The Tire Pressure Monitoring System that alerts you when one of your tires is dangerously low on air usually relies on TPMS sensors in the tires to tell the system the tire pressure is low. Most TPMS sensors run on batteries that are built into the sensor and these batteries are not replaceable.
The life expectancy of the lithium ion batteries in a TPMS sensor is anywhere from 5-10 years. It’s hard to put an exact timeframe for how long TPMS sensor batteries will last as it depends on the number of radio frequency transmissions the sensors make. Sensor battery life will depend on how much driving you do over time and the conditions that you drive in. Cold temperatures put less of a strain on TPMS battery life than warmer temperatures do. Constant stop-and-go traffic has more of an impact on TPMS battery life, when compared to a constant speed. This is because sensors transmit more radio frequency transmissions when the vehicle is changing speeds.
When the battery in a TPMS sensor dies, it will trigger a malfunction warning from the system, indicated by a blinking TPMS light on your dashboard.

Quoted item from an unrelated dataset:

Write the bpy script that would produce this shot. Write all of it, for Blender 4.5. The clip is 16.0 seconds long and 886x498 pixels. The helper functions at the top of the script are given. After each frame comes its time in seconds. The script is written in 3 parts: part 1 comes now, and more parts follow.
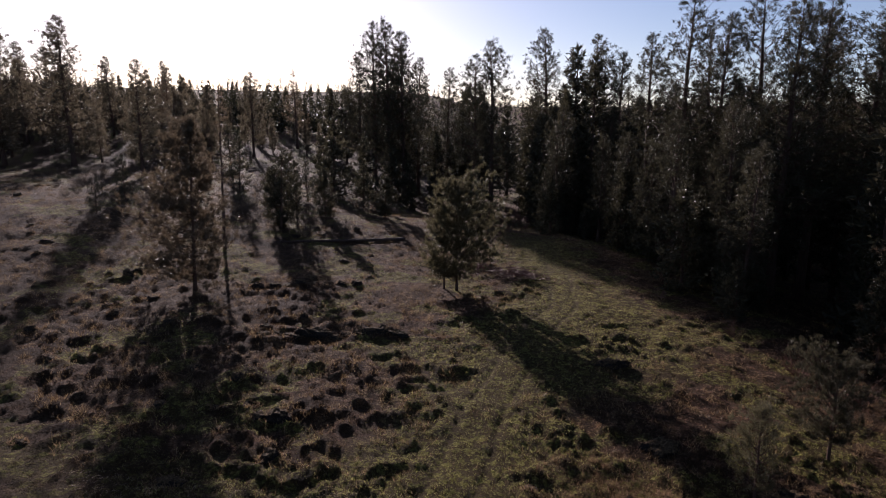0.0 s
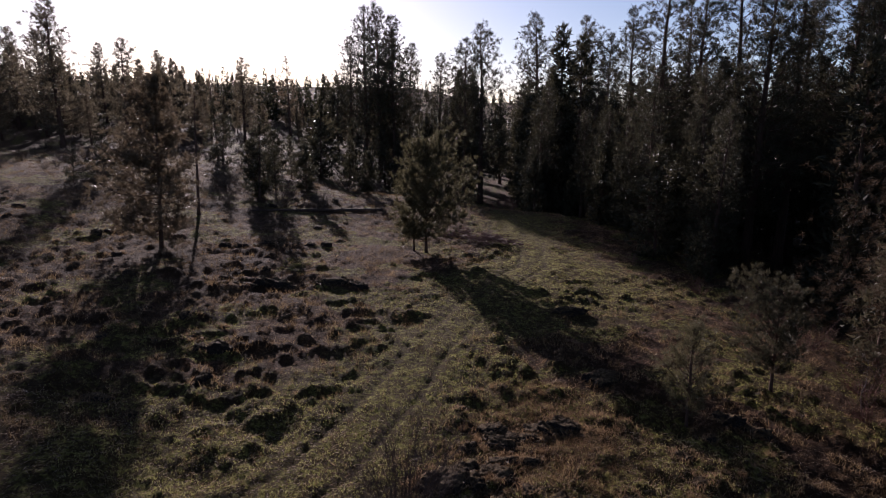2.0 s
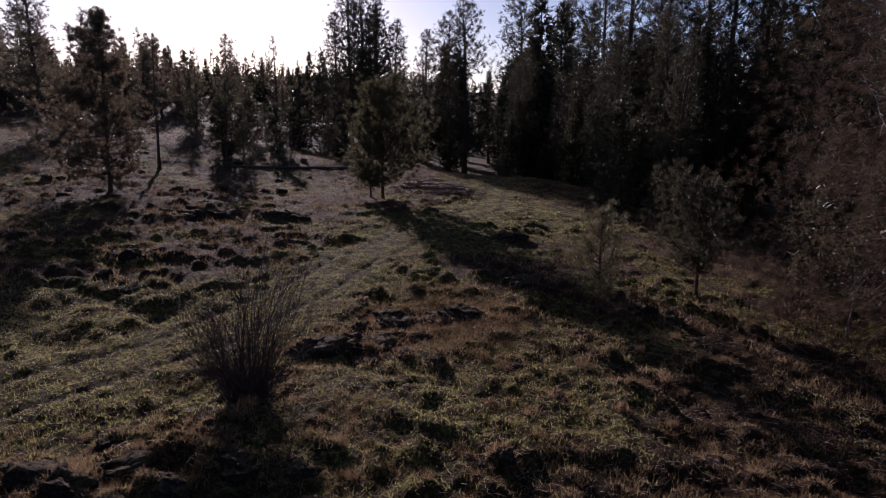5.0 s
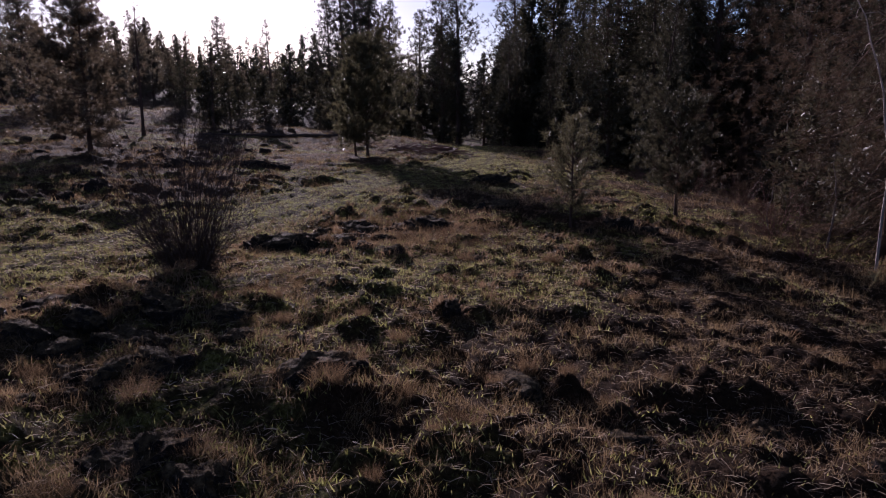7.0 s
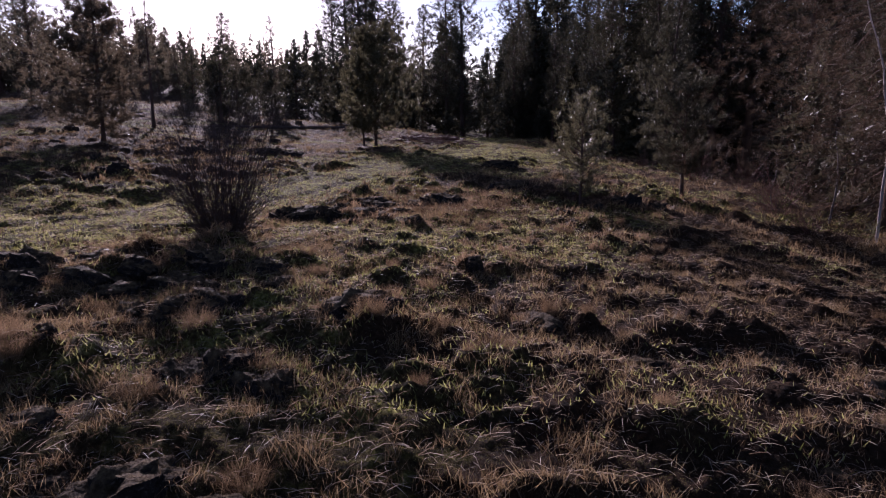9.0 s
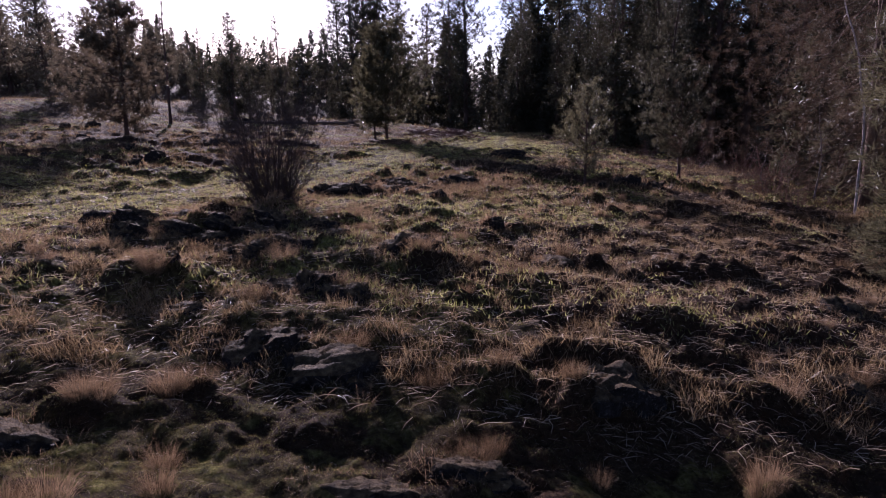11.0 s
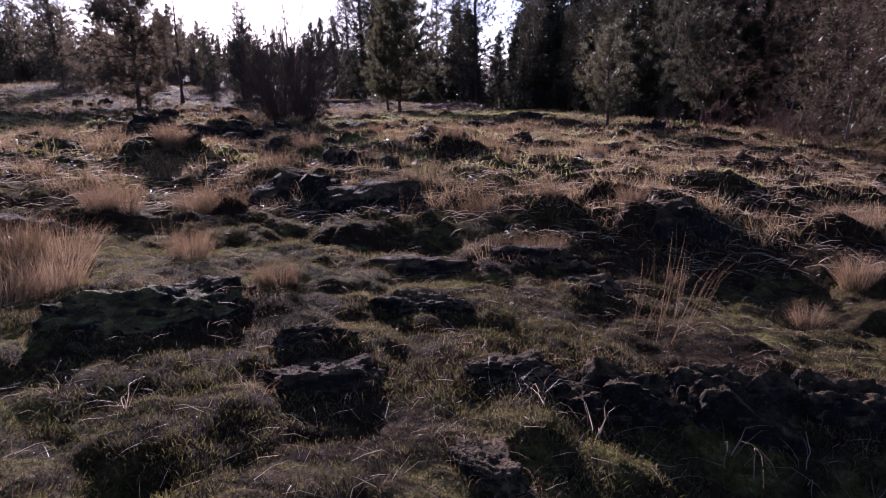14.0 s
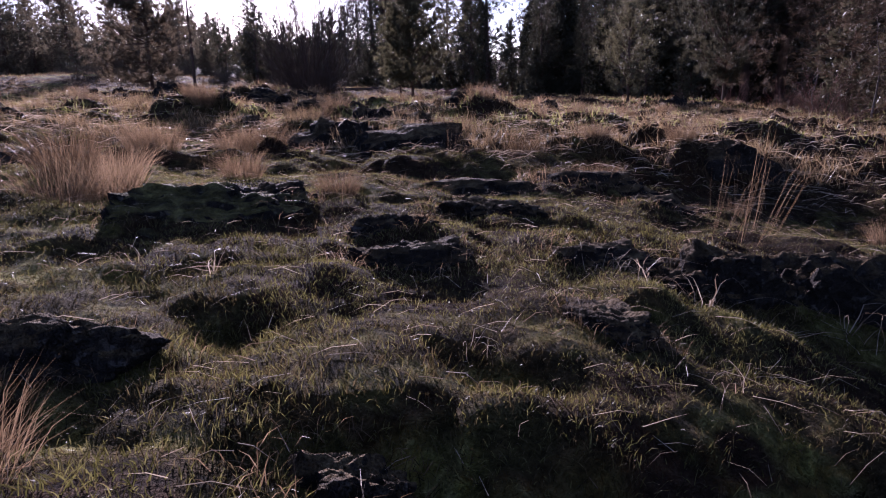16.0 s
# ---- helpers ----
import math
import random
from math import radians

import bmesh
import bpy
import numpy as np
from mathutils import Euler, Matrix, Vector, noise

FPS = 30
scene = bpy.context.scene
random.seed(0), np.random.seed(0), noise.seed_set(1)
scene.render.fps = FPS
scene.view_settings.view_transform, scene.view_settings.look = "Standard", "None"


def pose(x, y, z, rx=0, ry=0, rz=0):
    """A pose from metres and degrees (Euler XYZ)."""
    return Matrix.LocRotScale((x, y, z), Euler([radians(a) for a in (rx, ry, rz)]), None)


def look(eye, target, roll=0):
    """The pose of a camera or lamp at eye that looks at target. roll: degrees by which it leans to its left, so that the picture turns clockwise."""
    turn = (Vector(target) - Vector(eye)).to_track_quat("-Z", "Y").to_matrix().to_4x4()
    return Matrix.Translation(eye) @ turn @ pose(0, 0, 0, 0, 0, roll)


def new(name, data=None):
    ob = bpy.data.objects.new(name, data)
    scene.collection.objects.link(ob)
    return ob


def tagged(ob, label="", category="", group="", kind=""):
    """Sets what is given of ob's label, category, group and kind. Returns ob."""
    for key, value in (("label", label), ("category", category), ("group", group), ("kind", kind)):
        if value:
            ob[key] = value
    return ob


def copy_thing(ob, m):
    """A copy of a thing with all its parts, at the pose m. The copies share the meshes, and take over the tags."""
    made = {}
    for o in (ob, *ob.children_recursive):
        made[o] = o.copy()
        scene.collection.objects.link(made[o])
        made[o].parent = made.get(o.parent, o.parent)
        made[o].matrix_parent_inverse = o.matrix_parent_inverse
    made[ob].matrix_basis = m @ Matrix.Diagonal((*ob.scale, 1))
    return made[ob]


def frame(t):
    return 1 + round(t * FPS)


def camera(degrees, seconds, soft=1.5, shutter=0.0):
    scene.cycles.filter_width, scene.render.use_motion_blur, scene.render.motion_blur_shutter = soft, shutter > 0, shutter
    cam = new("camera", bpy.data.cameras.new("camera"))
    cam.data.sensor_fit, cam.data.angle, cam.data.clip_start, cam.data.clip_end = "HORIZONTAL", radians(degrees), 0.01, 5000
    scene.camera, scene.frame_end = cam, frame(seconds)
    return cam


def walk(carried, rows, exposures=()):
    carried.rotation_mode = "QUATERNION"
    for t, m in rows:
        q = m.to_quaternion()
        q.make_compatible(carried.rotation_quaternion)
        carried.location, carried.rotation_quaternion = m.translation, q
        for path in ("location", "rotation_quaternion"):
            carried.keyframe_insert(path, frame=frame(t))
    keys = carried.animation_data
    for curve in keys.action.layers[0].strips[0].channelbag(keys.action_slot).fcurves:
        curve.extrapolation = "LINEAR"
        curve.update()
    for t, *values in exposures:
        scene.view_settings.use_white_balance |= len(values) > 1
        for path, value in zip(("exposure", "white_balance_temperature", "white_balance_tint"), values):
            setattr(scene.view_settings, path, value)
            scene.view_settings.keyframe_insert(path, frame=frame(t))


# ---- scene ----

It may continue to flash, or it may turn solid after 60-90 seconds. If you see this warning, make a service appointment as soon as possible, but also check the tire pressure in all your tires immediately, just to be sure you have safe inflation all around.
If one of your TPMS sensors fails and needs replacement, you can replace it individually. However, if the failure was caused by a dead sensor battery, it’s likely that the other sensors are close to failing as well. When you consider the time and inconvenience of dropping your car off for a sensor replacement, you may want to proactively replace all the sensors so you have fresh sensor batteries all around.